You can figure out the existing angles in a number of ways, depending on what equipment you have. If all you have is a stone, then paint the edges with a Sharpie and prop the stone up at 20 degrees off vertical, kind of like the Spyderco Sharpmaker. Then make a light pass with the blade held vertically. Depending on where the ink is scraped off, you can tell if the angle of the stone is more or less then the angle of the edge. Use a protractor or cell phone angle finder or Angle Cube or something to measure the stone angle. Keep adjusting the angle until the stone is parallel to the edge and the ink is cleanly scraped off the full width of the bevel. Then you'll know the angle.

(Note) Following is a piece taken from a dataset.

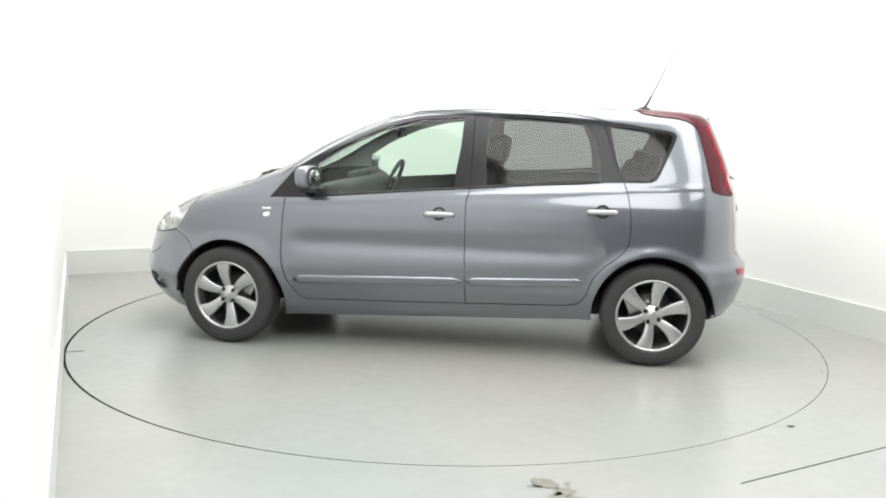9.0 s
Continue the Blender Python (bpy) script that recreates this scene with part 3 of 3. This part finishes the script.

There are also measuring devices, such as a laser protractor.
 
You can look at the service offerings in the custom shop. Some grinders advertise there:
http://www.bladeforums.com/forums/forumdisplay.php/870-The-Custom-Shop-Services-Offered

I'd find a grinder with experience who can answer your questions. I wouldn't go to 20 degrees inclusive unless I had a good reason to do so. Edges that acute have advantages and disadvantages, and a lot of what an edge can hold depends on the heat treat, which you usually won't know much about with a production folder.

You can figure out the existing angles in a number of ways, depending on what equipment you have. If all you have is a stone, then paint the edges with a Sharpie and prop the stone up at 20 degrees off vertical, kind of like the Spyderco Sharpmaker. Then make a light pass with the blade held vertically. Depending on where the ink is scraped off, you can tell if the angle of the stone is more or less then the angle of the edge. Use a protractor or cell phone angle finder or Angle Cube or something to measure the stone angle. Keep adjusting the angle until the stone is parallel to the edge and the ink is cleanly scraped off the full width of the bevel. Then you'll know the angle.

There are also measuring devices, such as a laser protractor.